Even before Hunt became Catholic, Blessed John Paul II had caught his attention. He was struck by the man’s holiness and witness. As for Pope Francis, Hunt said, “I love him. The media are trying to frame him the way they want him to be, but he has the ability to cut through all that for his own bold, unique witness. In this media age, that is unusual. I think he also has reminded us to lead with love.”
A dynamic Catholic
Hunt entered the Church at the Shrine of the Immaculate Conception in Atlanta on Jan. 6, 2008. His wife Anita did not join him in converting, but Hunt said because she understood how he had reached his decision, she has remained supportive. Anita organizes all her husband’s events in Catholic settings and she accompanies him. They attend Mass and Legatus events together. The couple’s two daughters since have followed their father into the Church.
Tom Peterson, founder of Catholics Come Home, invited the Hunts to join Legatus’ Atlanta Chapter. Peterson says it took extreme humility and a sacrificial heart for Hunt to give up the lead pastorate of a thriving church that drew 5,000 worshipers every Sunday.
Hunt’s conversion, Peterson said, has been a gift to the New Evangelization. “Allen is blessed with a skill set, a talent and a charism to convey Christ’s word in a way that everybody can understand.
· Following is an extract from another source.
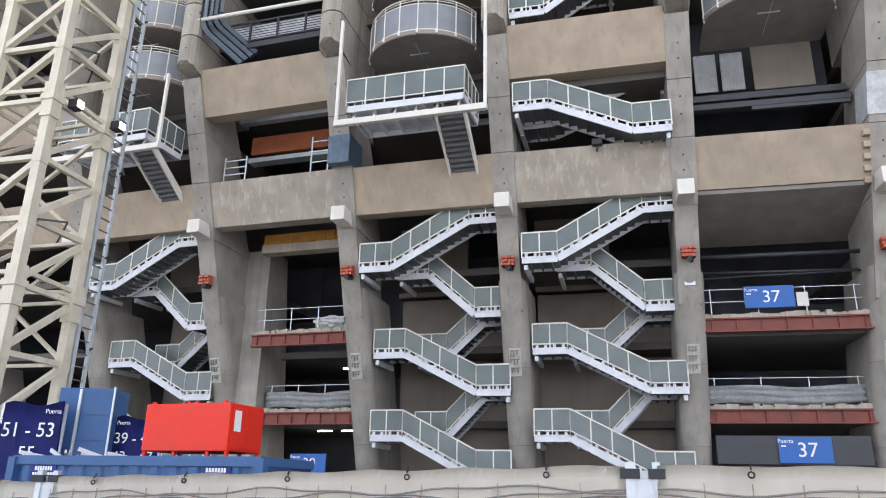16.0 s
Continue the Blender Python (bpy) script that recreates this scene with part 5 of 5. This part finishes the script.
cab = thing("blue_cabinet", pose(-12.15, 15.75, 0, 0, 0, 15) @ Matrix.Diagonal((0.62, 0.62, 0.738, 1)), "tall blue panelled steel cabinet", "cabinet")
bm = bmesh.new()
box(bm, -1.05, 1.05, 0, 1.6, 0, 5.15, 0.03)
part("body", bm, BLUEP, cab)
for i in range(6):
    bm = bmesh.new()
    box(bm, -0.1, 1.0, -0.03, 0.0, 0.3 + 0.8 * i, 1.02 + 0.8 * i)
    part("panel", bm, BLUEP, cab)
bm = bmesh.new()
bar(bm, (-0.2, -0.06, 0), (-0.2, -0.06, 5.1), 0.1)
bar(bm, (1.06, -0.03, 0), (1.06, -0.03, 5.2), 0.07)
part("trim", bm, GALV, cab)


def banner(x, y, w, h, turn, lines):
    ob = thing("gate_banner", pose(x, y, 0, 0, 0, turn), "dark blue gate banner with white numbers", "banner", "gate banners")
    bm = bmesh.new()
    rr = random.Random(int(-x))
    rows = []
    n = 20
    for i in range(n + 1):
        xx = -w / 2 + w * i / n
        rows.append([bm.verts.new((xx, 0.03 * math.sin(i * 0.8 + j), h * j / 8 + (0.05 * math.sin(i * 0.4) if j == 8 else 0))) for j in range(9)])
    for a, b in zip(rows, rows[1:]):
        for j in range(8):
            f = bm.faces.new((a[j], b[j], b[j + 1], a[j + 1]))
            f.smooth = True
    bmesh.ops.solidify(bm, geom=bm.faces[:], thickness=0.02)
    part("cloth", bm, BLUEB, ob)
    for body, size, dx, z in lines:
        writing(body, size, INKW, Matrix.Translation((dx, -0.06, z)) @ Matrix.Rotation(radians(90), 4, "X"), ob)
    bm = bmesh.new()
    for xx in (-w / 2, w / 2):
        bar(bm, (xx, 0.05, 0), (xx, 0.05, h), 0.06)
    part("frame", bm, GALV, ob)


banner(-13.03, 15.13, 1.55, 3.37, 6, [("51 - 53", 0.46, 0.0, 2.75), ("55", 0.43, 0.05, 2.23), ("Puerta", 0.15, 0.55, 3.18)])
banner(-11.05, 16.3, 1.18, 3.15, 6, [("39 - 41", 0.36, 0.0, 2.65), ("43 - 47", 0.36, 0.0, 2.22), ("Puerta", 0.13, -0.32, 3.02)])

# ---- tree branch at the upper edge ----
tree = thing("street_tree", pose(-12.3, 0.3, 0), "leafy street tree with overhanging branches", "tree")
bm = bmesh.new()
rr = random.Random(21)
bar(bm, (0, 0, 0), (0.3, 0.1, 5.0), 0.5, sides=10)
bar(bm, (0.3, 0.1, 5.0), (0.6, 0.4, 9.5), 0.36, sides=10)
bar(bm, (0.6, 0.4, 9.5), (0.4, 0.5, 16.5), 0.24, sides=8)
part("trunk", bm, BARK, tree)
limbs = []
bm = bmesh.new()
for i in range(16):
    a = 2 * math.pi * i / 16 + rr.uniform(-0.2, 0.2)
    z0 = rr.uniform(9.2, 14.8)
    ln2 = rr.uniform(1.8, 3.2)
    p0 = Vector((0.5, 0.3, z0))
    p1 = p0 + Vector((math.cos(a) * ln2 * 0.55, math.sin(a) * ln2 * 0.55, rr.uniform(0.6, 1.5)))
    p2 = p1 + Vector((math.cos(a + 0.3) * ln2 * 0.45, math.sin(a + 0.3) * ln2 * 0.45, rr.uniform(-0.2, 0.8)))
    bar(bm, p0, p1, 0.12, sides=6)
    bar(bm, p1, p2, 0.07, sides=6)
    limbs.append((p0, p1, p2))
for tip_l in ((1.9, 1.7, 8.9),):
    p0, p2 = Vector((0.5, 0.3, 8.0)), Vector(tip_l)
    p1 = p0.lerp(p2, 0.55) + Vector((0, 0, 0.35))
    bar(bm, p0, p1, 0.1, sides=6)
    bar(bm, p1, p2, 0.05, sides=6)
    limbs.append((p0, p1, p2))
part("limbs", bm, BARK, tree)
verts, faces_l = [], []
for p0, p1, p2 in limbs:
    for i in range(420):
        f = rr.uniform(0.25, 1.08)
        b = p0.lerp(p1, min(1, f * 2)) if f < 0.5 else p1.lerp(p2, (f - 0.5) * 2)
        c = b + Vector((rr.gauss(0, 0.42), rr.gauss(0, 0.42), rr.gauss(0, 0.36)))
        u = Vector((rr.uniform(-1, 1), rr.uniform(-1, 1), rr.uniform(-0.5, 0.5))).normalized() * rr.uniform(0.10, 0.17)
        v = u.cross(Vector((rr.uniform(-1, 1), rr.uniform(-1, 1), rr.uniform(-1, 1)))).normalized() * rr.uniform(0.07, 0.11)
        j = len(verts)
        verts += [c - u, c - u * 0.2 + v, c + u, c - u * 0.2 - v]
        faces_l.append((j, j + 1, j + 2, j + 3))
me = bpy.data.meshes.new("crown")
me.from_pydata([tuple(v) for v in verts], [], faces_l)
me.materials.append(LEAF)
crown = new("crown", me)
crown.parent = tree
He’s got the gift of preaching and the charism of teaching, but also has a zeal and passion for the faith that is contagious.”
Added Deacon Mike Bickerstaff, director of adult education at St. Peter Chanel Church in Roswell, Ga.: “His energy is a huge plus, but he’s also a great storyteller. We need more people who can weave a good story while engaging in evangelization. Allen can grab your attention and keep it.”
Matthew Kelly said he has been inspired by Hunt’s gift for what he calls “relational ministry.” “He just likes people. I know it sounds strange, but it is amazing to me how many people in ministry don’t really like getting to know people and don’t enjoy just being with people. Allen lives for this. He thrives on it and sees it as the core of the way Jesus approached people.”
JUDY ROBERTS is Legatus magazine’s staff writer.